[Slony1-general] Working out who is master after failover

Wed May 4 09:13:45 PDT 2005

From: "Andrew Sullivan" <ajs at crankycanuck.ca>

> If I understand your question correctly, it translates to, "If node A
> doesn't know event E has happened, how does node A know E has
> happened?"  The answer, of course, is, "It doesn't."  By definition,
> it can't always know that it has failed from the point of view of
> those outside itself, because the definition of "failure" has to do
> with the state of those other cluster members.

So if I'm alone in my office, fall asleep, then wake up wondering whether 
I'm still boss (hey, this is an analogy, give me some poetic licence ;-)), I 
can't tell the difference between a situation where my colleagues have 
decided to leave me in peace to get some work done, and one where my 
colleagues have locked the door to my office and replaced me as boss because 
I was asleep -- unless of course I try the door, which breaks the paradigm 
by turning me into a door-checker.  Fair enough, but if the latter 
situation, it would have been polite for them to have sent me an email 
saying "you're fired".

My understanding of Slony's switch/failover (please correct it if it's 
wrong!) is that:

1) Switchover with MOVE SET seems to require the cooperation of the old 
origin at the time of the switchover.  If I try to do:

lock set (id = 1, origin = 1);
wait for event (origin = 1, confirmed = 2);
move set (id = 1, old origin = 1, new origin = 2);
wait for event (origin = 1, confirmed = 2);

then I need node 1 to be alive before the transfer is complete.

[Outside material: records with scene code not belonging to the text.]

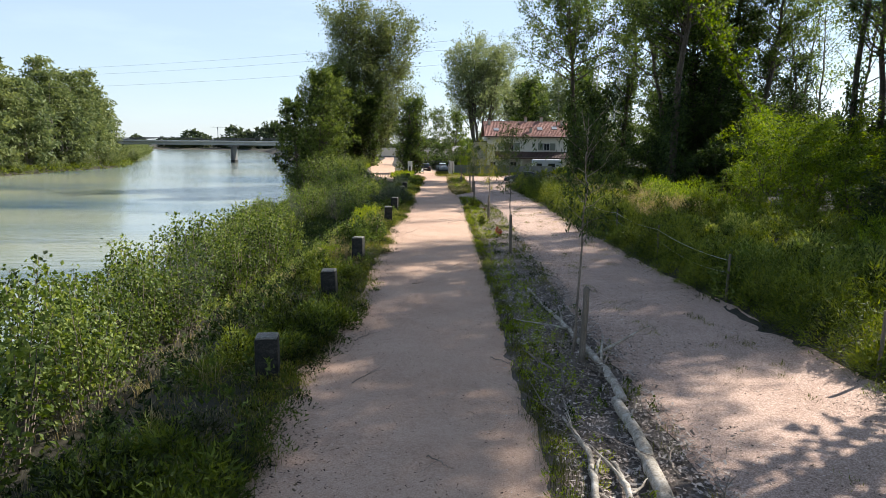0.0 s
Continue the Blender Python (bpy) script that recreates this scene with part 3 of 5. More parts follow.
plant_all(wood, [
    (1, 25.2, 94.5, 0.95, 1.0), (6, 24.4, 73.3, 0.9, 0.95), (6, 28.6, 79.0, 0.9, 1.0), (6, 32.8, 80, 0.95, 0.95), (6, 24.0, 69.6, 0.95, 1.18), (2, 27.2, 75.0, 0.9, 0.75), (0, 29.5, 77, 1.0, 0.95), (2, 33.2, 76.5, 1.0, 0.85), (2, 31.0, 72.5, 0.9, 0.7), (2, 35.0, 72.0, 0.95, 0.75), (2, 29.4, 82, 0.9, 0.8), (1, 33.5, 84, 0.95, 1.0), (2, 36.5, 88, 1.0, 1.0), (6, 37.5, 80, 0.95, 0.95), (2, 33.0, 98, 0.95, 1.05),
    (2, 42, 98, 1.0, 0.9), (4, 44.0, 80.5, 1.0, 1.0), (4, 47.5, 92.5, 1.05, 1.05), (3, 51, 84, 1.1, 1.1), (3, 53, 73, 1.0, 1.0), (2, 50, 104, 1.0, 0.9),
    # mostly out of view: added so their shadows dapple path, lane and meadow
    (5, 20.9, 29.5, 1.0, 1.0), (5, 24.8, 35.0, 1.0, 0.95), (5, 30.4, 43.2, 1.0, 1.0), (5, 32.1, 45.9, 1.0, 1.0), (6, 30.8, 47.9, 0.68, 1.12), (1, 31, 31, 1.0, 0.9), (2, 31.5, 36.5, 1.0, 0.9), (2, 35.5, 41.0, 1.0, 0.9), (2, 33.5, 46.5, 1.0, 1.05), (2, 38.5, 50.5, 1.0, 0.95), (5, 16.4, 15.5, 1.0, 0.95), (5, 18.2, 21.5, 0.9, 1.0), (0, 26, 12, 1.0, 1.0), (1, 21.5, 6, 1.0, 1.0), (6, 29.6, 48.9, 0.62, 1.7),
    (2, 31.5, 88, 1.0, 1.05), (2, 38.5, 93.5, 1.0, 1.1), (2, 40.5, 84, 1.05, 1.05),
])
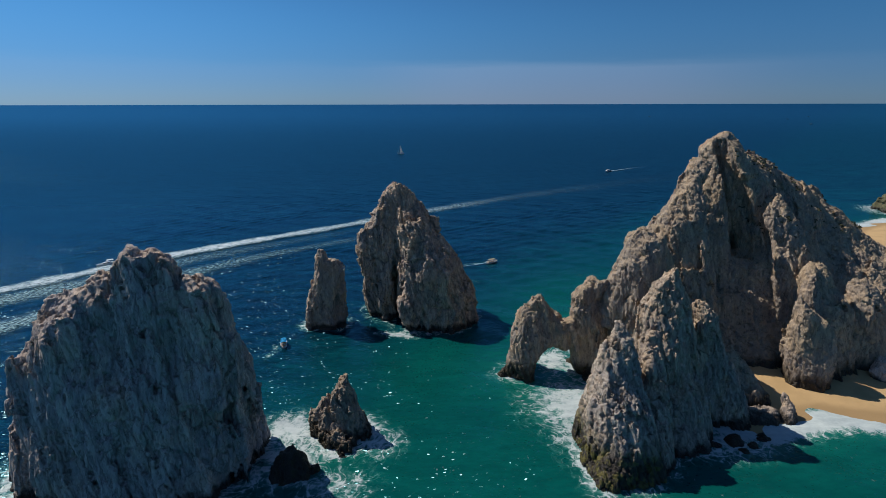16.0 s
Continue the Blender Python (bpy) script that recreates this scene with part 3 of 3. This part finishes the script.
rock("rock", DARK_ROCK, ROCK_BLACK, 0.3, "low black wet rock in white surf", 0.4, None, (3.0, 0.9), "rock", 71)
rock("rock", LITTLE_ROCK, ROCK_BLACK, 0.25, "tiny wet rock awash in surf", 0.25, None, (2.0, 0.8), "rock", 73)
rock("rock_column", COLUMN, ROCK_CLIFF, 0.45, "sunlit tan granite column rising from beach sand", 0.65, None, (0.5, 0.0), "rock", 79)
rock("rock", SPUR, ROCK_STACK, 0.3, "pointed spur of rock between beach and surf", 0.4, None, (2.0, 0.9), "rock", 83)
rock("rock", FOOT, ROCK_CLIFF, 0.42, "low rocky foot of the cliff beside sand", 0.7, None, (1.0, 0.3), "rock", 101)
for n, (ax, ay, across, high) in enumerate(AWASH):
    rock("rock", [("rock", [[(-3, ax, ay, across * 1.4, across * 1.2), (0, ax, ay, across, across * 0.85), (high, ax + 0.3, ay + 0.2, across * 0.4, across * 0.35)]])], ROCK_BLACK, 0.25, "low wet black rock washed by foam", 0.3, None, (1.6, 0.7), "rock", 110 + n)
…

2) Failover with FAILOVER makes no attempt to contact the old origin node 
because it's assumed that the old origin is incommunicado. It just grabs the 
set.

Isn't there a useful middle ground?  A failover that includes an 
asynchronous message for the old origin to say "you're fired", or more 
precisely, "you are no longer the origin for set id = 1".  Perhaps I'm 
missing the point.  Perhaps MOVE SET does exactly that(?)

That won't fix a situation where a client can connect to node 1 and node 2 
but node 1 has no connectivity to node 2. So when node 1 wakes it starts 
serving the client before it gets the "you're fired" message.  But for 
situations where node 1 has simply been offline for a while, which I think 
are likely to be more common, it would make sense to be able to tell it of 
its situation when it wakes.

Or can I do that simply by preceding my FAILOVER instruction with a MOVE SET 
or even a DROP NODE, which node 1 will receive when it wakes?

Julian